Die zweite Hälfte der Broschüre widmet sich speziell dem Schicksal Carl von Ossietzkys. Zunächst verfasst Alfred Kantorowicz eine Gegenantwort auf einen Artikel des Norwegers Knut Hamsun, der Ossietzky scharf kritisierte und ihn zu einer Antwort aufforderte. Ossietzky war zu diesem Zeitpunkt im Konzentrationslager Esterwegen inhaftiert und konnte sich nicht publizistisch äußern. Daher versammelt Kantorowicz Passagen aus Ossietzkys Artikel „Rechenschaft“, den dieser in der „Weltbühne“ am 10. Mai 1932 veröffentlicht hatte. Der Artikel, in dem Ossietzky sein Handeln erklärt, Kritik an den politischen Gerichtsprozessen und der Einmischung des Militärs in alle gesellschaftlichen und politischen Bereichen übt, wird in gesamter Länge am Ende des Buches abgedruckt. Das Schicksal Ossietzkys, der wegen angeblichen Landesverrats verhaftet wurde, wird in dem Artikel näher beleuchtet. Kantorowicz argumentiert eloquent und es fallen emotionale Begriffe wie „Vaterlandsliebe“, „Wahrheit“ oder „Freiheit“ (alle Zitate S. 41). Ossietzky sei bewusst nicht aus Deutschland geflohen, sondern habe sich mutig den Nationalsozialisten gestellt, weil er „als Eingesperrter am unbequemsten“ (S. 45) sei. Knut Hamsun wird von Kantorowicz direkt angesprochen: „Finden Sie nicht auch, Knut Hamsun, dass diese Haltung Respekt fordert?“ (S. 39) Mit seinem Appell verbindet Kantorowicz die Hoffnung auf die Bildung einer ‚Einheitsfront‘ von Kommunisten und Sozialdemokraten sowie eine Siegesgewissheit. Die Broschüre schließt mit einem Artikel Ossietzkys, den dieser nach seiner Freilassung 1936 für die „Weltbühne“ verfasste. Er dankt darin allen Unterstützern, erinnert an die unschuldigen Opfer und beteuert, dass der Kampf und die journalistische Arbeit der „Weltbühne“ weitergehen.

Alle Texte setzen thematische Vorkenntnisse des Lesers voraus. Durch die Tatsache, dass etwa der „Fall Jacob“ (S. 23) nur angesprochen, aber nicht näher erläutert wird, wird deutlich, dass die Broschüre sich an einen informierten, politisch links stehenden Leserkreis wendet.

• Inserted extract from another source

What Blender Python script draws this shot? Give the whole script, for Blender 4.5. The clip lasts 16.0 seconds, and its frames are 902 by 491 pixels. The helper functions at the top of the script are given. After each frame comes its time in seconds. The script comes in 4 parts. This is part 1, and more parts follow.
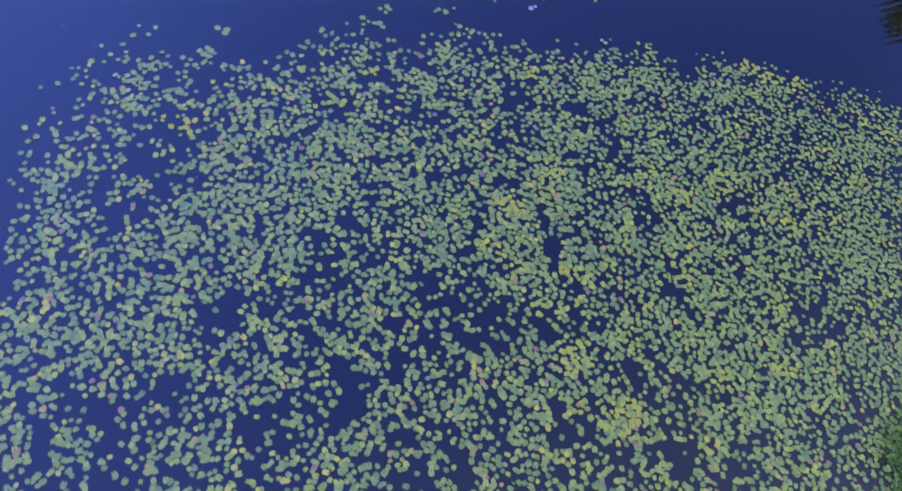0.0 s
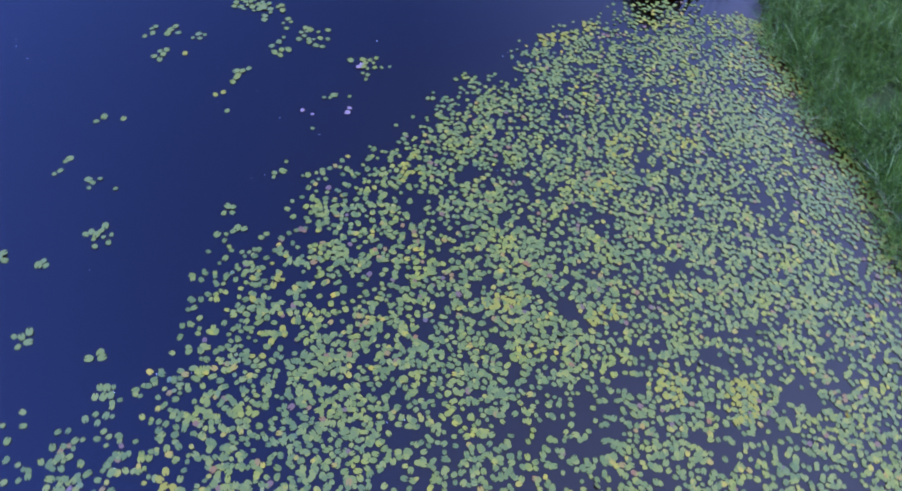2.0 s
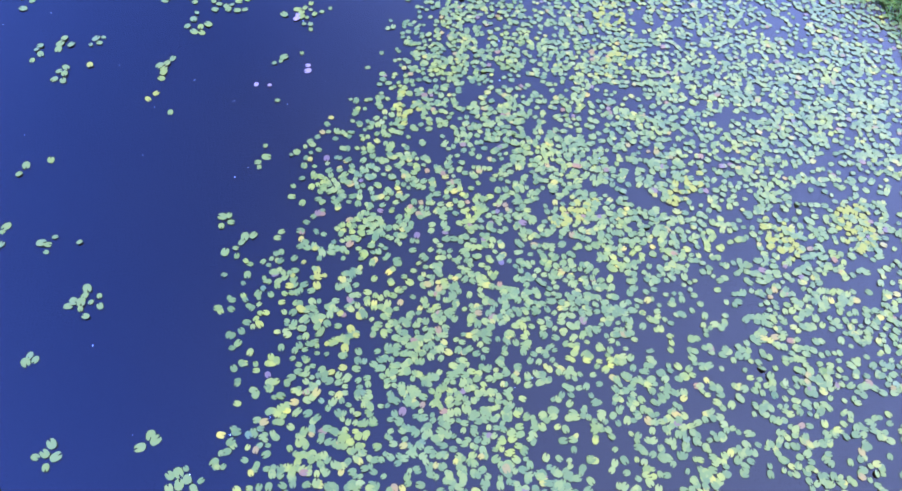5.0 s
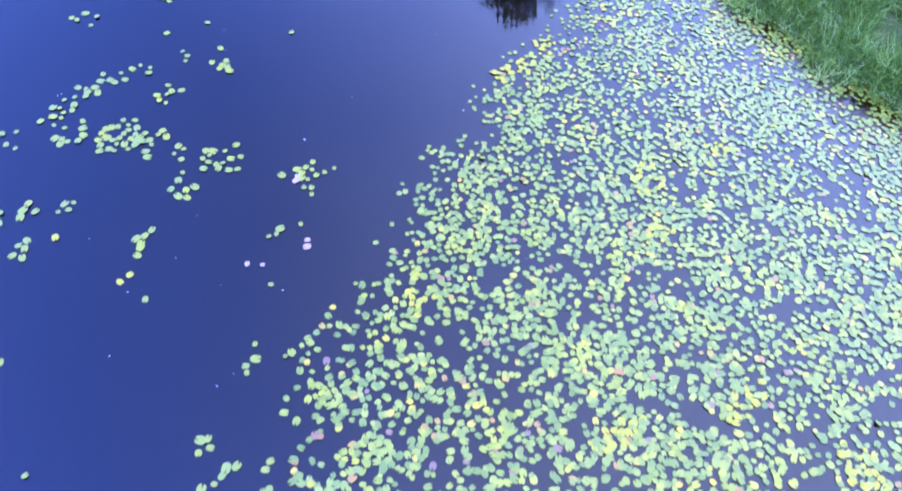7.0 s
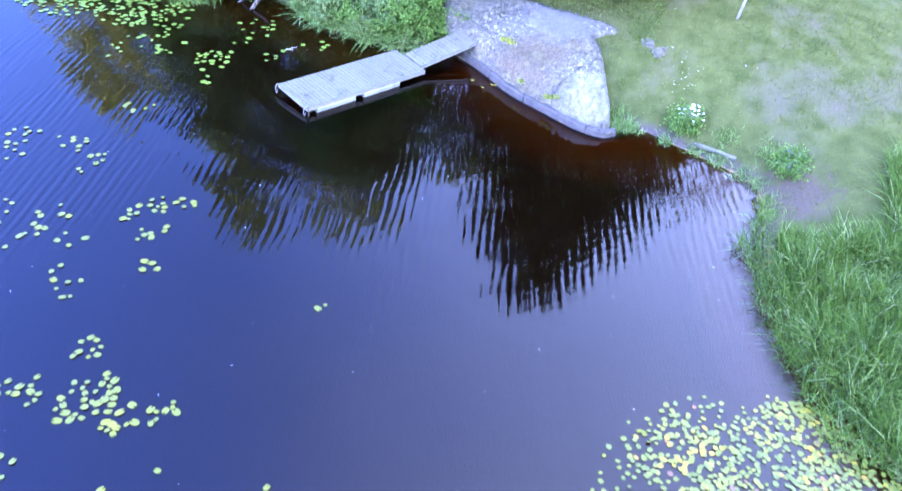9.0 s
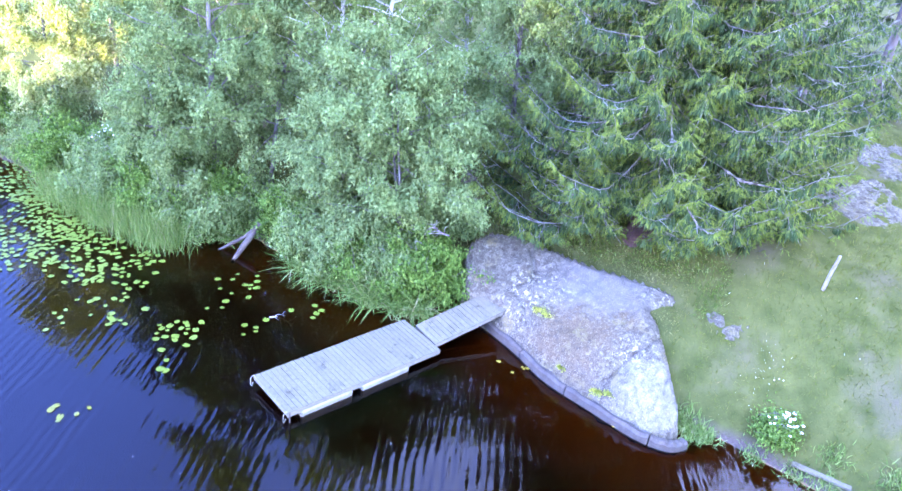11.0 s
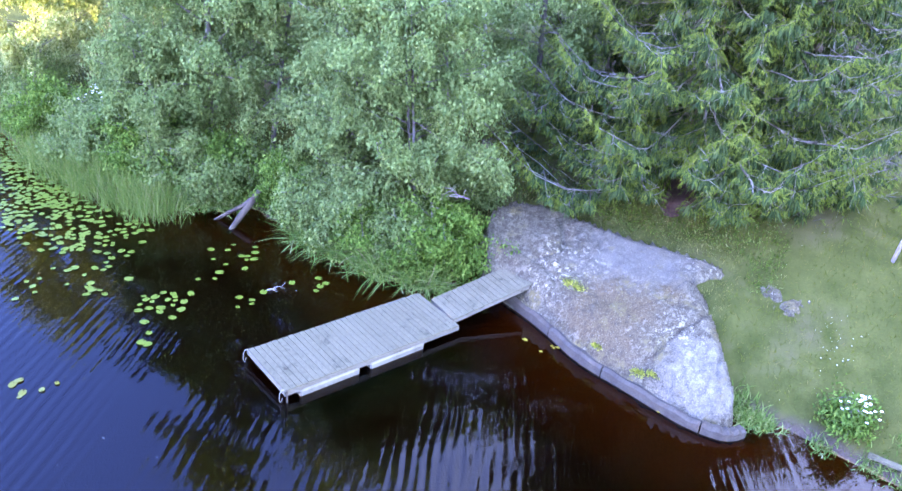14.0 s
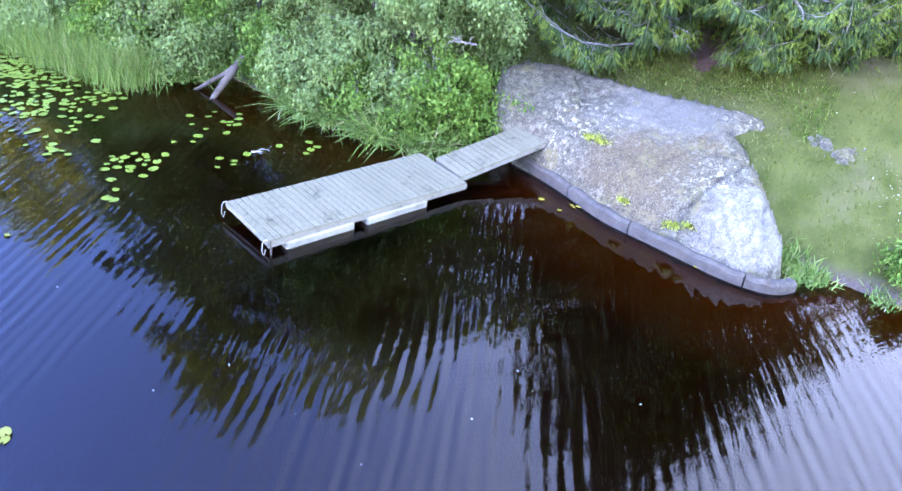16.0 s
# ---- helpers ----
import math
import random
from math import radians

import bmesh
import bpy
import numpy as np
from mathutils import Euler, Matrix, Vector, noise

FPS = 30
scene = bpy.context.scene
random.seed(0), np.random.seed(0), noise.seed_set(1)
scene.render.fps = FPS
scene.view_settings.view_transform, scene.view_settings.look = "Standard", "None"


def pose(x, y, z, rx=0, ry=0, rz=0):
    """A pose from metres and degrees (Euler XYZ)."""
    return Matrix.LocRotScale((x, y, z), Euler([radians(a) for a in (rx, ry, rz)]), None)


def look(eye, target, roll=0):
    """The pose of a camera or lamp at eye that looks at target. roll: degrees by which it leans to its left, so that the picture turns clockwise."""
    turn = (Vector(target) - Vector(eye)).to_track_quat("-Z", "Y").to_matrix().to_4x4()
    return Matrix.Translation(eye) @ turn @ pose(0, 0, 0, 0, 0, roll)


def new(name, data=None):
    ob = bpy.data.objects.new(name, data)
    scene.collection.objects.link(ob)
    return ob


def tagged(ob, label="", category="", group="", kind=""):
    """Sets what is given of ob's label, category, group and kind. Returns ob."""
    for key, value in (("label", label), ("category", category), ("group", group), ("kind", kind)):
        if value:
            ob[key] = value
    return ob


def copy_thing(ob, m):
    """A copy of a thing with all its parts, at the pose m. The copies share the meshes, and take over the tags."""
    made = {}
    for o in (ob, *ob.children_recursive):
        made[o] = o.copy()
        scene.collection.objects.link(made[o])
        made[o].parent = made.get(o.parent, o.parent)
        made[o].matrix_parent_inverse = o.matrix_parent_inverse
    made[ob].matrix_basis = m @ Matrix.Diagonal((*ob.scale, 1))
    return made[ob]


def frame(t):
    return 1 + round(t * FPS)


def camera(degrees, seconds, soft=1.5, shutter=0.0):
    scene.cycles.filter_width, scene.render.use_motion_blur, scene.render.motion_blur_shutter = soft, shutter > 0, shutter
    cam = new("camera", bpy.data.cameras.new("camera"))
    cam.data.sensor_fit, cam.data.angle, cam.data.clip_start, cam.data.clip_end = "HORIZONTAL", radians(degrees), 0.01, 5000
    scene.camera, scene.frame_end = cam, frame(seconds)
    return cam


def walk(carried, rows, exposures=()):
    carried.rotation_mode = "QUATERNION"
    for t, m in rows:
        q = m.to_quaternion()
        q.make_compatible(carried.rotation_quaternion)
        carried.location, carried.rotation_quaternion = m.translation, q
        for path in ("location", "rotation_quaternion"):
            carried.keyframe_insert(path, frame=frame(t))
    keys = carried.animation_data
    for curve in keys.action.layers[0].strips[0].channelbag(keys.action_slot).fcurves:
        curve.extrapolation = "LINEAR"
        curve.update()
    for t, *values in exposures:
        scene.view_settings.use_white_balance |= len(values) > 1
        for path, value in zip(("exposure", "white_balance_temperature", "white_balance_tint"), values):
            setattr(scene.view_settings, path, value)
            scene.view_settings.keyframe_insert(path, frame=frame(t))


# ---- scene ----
cam = camera(59.8, 16.0, 1.5, 0.2)
PATH = [
    (0, (-0.177, 3.185, 15.742), (0.188, 4.081, 13.991), 19.7),
    (0.5, (-1.274, 4.667, 15.35), (-0.812, 5.56, 13.621), 19.6),
    (1, (-2.254, 6.204, 15.106), (-1.638, 7.053, 13.403), 18.5),
    (1.5, (-3.065, 7.589, 14.951), (-2.286, 8.352, 13.275), 16.9),
    (2, (-3.772, 9.011, 15.017), (-2.814, 9.579, 13.356), 13.1),
    (2.5, (-4.28, 10.16, 14.982), (-3.231, 10.548, 13.324), 10.4),
    (3, (-4.556, 11.122, 14.184), (-3.494, 11.488, 12.529), 8.5),
    (3.5, (-4.677, 11.646, 13.432), (-3.615, 11.984, 11.772), 7.0),
    (3.7, (-4.698, 11.778, 13.145), (-3.64, 12.1, 11.479), 6.5),
    (5.8, (-3.972, 12.34, 11.892), (-2.936, 12.645, 10.209), 5.3),
    (6, (-3.666, 12.571, 11.794), (-2.618, 12.871, 10.117), 5.8),
    (6.5, (-2.807, 13.009, 11.815), (-1.753, 13.311, 10.142), 6.1),
    (7, (-1.442, 13.743, 11.867), (-0.289, 14.076, 10.268), 6.6),
    (7.5, (-0.206, 14.369, 11.942), (1.058, 14.747, 10.438), 6.6),
    (8, (1.573, 15.173, 12.227), (2.94, 15.607, 10.833), 6.6),
    (8.5, (3.083, 15.841, 12.268), (4.478, 16.296, 10.909), 6.6),
    (9, (4.821, 16.833, 12.338), (6.289, 17.316, 11.068), 6.7),
    (9.5, (6.458, 17.709, 12.437), (7.953, 18.205, 11.204), 6.8),
    (10, (8.374, 18.798, 12.512), (9.903, 19.306, 11.326), 7.2),
    (10.2, (9.0, 19.145, 12.537), (10.569, 19.675, 11.414), 7.0),
    (12.3, (11.35, 20.135, 11.993), (13.044, 20.778, 11.146), 6.8),
    (12.5, (11.361, 20.185, 11.99), (13.056, 20.827, 11.143), 6.8),
    (13, (11.473, 20.334, 11.738), (13.166, 20.97, 10.884), 6.9),
    (13.5, (11.743, 20.43, 11.066), (13.428, 21.065, 10.195), 6.7),
    (14, (12.061, 20.522, 10.24), (13.728, 21.153, 9.333), 6.5),
    (14.5, (12.312, 20.551, 9.515), (13.967, 21.18, 8.585), 6.2),
    (15, (12.582, 20.59, 8.572), (14.224, 21.212, 7.614), 6.0),
    (15.5, (12.791, 20.627, 7.809), (14.417, 21.249, 6.825), 5.7),
    (16, (12.89, 20.57, 7.299), (14.506, 21.188, 6.295), 5.6),
]
EXPOSURES = [(0.0, 2.3, 7700, 11), (2.0, 2.45, 7600, 12), (3.5, 2.95, 7000, 14), (6.0, 3.53, 6900, 13), (7.5, 3.78, 7300, 11), (10.0, 4.08, 8300, 8), (12.5, 3.75, 8700, 14), (14.0, 3.59, 9500, 8), (16.0, 3.88, 11900, 0)]
walk(cam, [(t, look(eye, target, roll)) for t, eye, target, roll in PATH], EXPOSURES)


# ---- world and sun: a clear evening, the pond already in the shade of added woods ----
SUN_EL, SUN_AZ = 7.0, 158.0  # degrees; azimuth counted from +x towards +y
world = bpy.data.worlds.new("evening_sky")
scene.world = world
world.use_nodes = True
wn = world.node_tree.nodes
sky = wn.new("ShaderNodeTexSky")
sky.sky_type = "NISHITA"
sky.sun_disc = False
sky.sun_elevation = radians(SUN_EL)
sky.sun_rotation = radians(90 - SUN_AZ)
sky.air_density, sky.dust_density, sky.ozone_density = 1.0, 1.0, 3.0
deeper = wn.new("ShaderNodeHueSaturation")
deeper.inputs["Saturation"].default_value = 1.0
shade = wn.new("ShaderNodeMixRGB")
shade.blend_type = "MULTIPLY"
shade.inputs[0].default_value = 1.0
shade.inputs[2].default_value = (0.76, 0.86, 2.25, 1)
world.node_tree.links.new(sky.outputs[0], deeper.inputs["Color"])
# a thin high veil of evening haze over the southern half of the sky
wl = world.node_tree.links
way, lean, cloud, edge, veil = (wn.new("ShaderNode" + k) for k in ("TexCoord", "VectorMath", "TexNoise", "MapRange", "MixRGB"))
lean.operation = "DOT_PRODUCT"
lean.inputs[1].default_value = (0.28, -0.95, -0.04)
wl.new(way.outputs["Generated"], lean.inputs[0])
cloud.inputs["Scale"].default_value, cloud.inputs["Detail"].default_value = 2.2, 4.0
wl.new(way.outputs["Generated"], cloud.inputs["Vector"])
blur = wn.new("ShaderNodeMath")
blur.operation = "MULTIPLY_ADD"
wl.new(cloud.outputs[0], blur.inputs[0])
blur.inputs[1].default_value = 0.3
wl.new(lean.outputs["Value"], blur.inputs[2])
edge.interpolation_type = "SMOOTHSTEP"
edge.inputs[1].default_value, edge.inputs[2].default_value = -0.3, 0.6
wl.new(blur.outputs[0], edge.inputs[0])
veil.blend_type = "ADD"
wl.new(edge.outputs[0], veil.inputs[0])
# the evening sky stays fairly bright towards the zenith
high, lift = wn.new("ShaderNodeSeparateXYZ"), wn.new("ShaderNodeMapRange")
wl.new(way.outputs["Generated"], high.inputs[0])
wl.new(high.outputs[2], lift.inputs[0])
lift.inputs[1].default_value, lift.inputs[2].default_value, lift.inputs[3].default_value, lift.inputs[4].default_value = 0.35, 1.0, 1.5, 2.8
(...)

Das Buch wurde – so Alfred Kantorowicz – „im Namen des befreiten Berthold Jacob“ (S. 43) verfasst und dient neben dem Aufruf an die Welt, nicht länger zu schweigen, dem Gedenken „all jener namhaften und namenlosen Opfer dieses Kampfes für Freiheit und Frieden und soziale Gerechtigkeit, die heute noch hinter den Gittern und Mauern der braunen Folterhöllen weiterleiden müssen“ (ebd.).

Werkgeschichte

Die Broschüre wurde in einer einmaligen Auflage in der Reihe „Phoenix-Bücher“ des Pariser Verlags Éditions du Phénix publiziert. Dieser im Oktober 1935 von Anselm Ruest und einem französischen Geldgeber gegründete Verlag hatte sich bis zu seiner Auflösung 1937 auf Schriften von Exilautoren spezialisiert. Diese wurden in schlichter Aufmachung in einer Auflage von 1500 bis 2000 Stück publiziert; die Bücher erschienen in unregelmäßigen Abständen. Berthold Jacob, Alfred Kantorowicz, Paul Westheim, Wolf Frank und Jack Iwo, die in dem Band durch mehrere Beiträge repräsentiert sind, hatten ihre Bücher bereits zuvor in der Reihe verlegt. Insgesamt waren 49 Titel geplant, jedoch wurden nur 13 veröffentlicht; der Text „Warum schweigt die Welt“ trägt die Nummer 25. Einige Druckfehler in den Beiträgen deuten auf die rasche Herstellung der Broschüre im Ausland hin. Als Herausgeber des Bandes wird in der Sekundärliteratur teilweise Berthold Jacob geführt, jedoch ist dies aus der Broschüre selbst nicht ersichtlich – dort tritt Jacob nur als Autor eines Textes auf.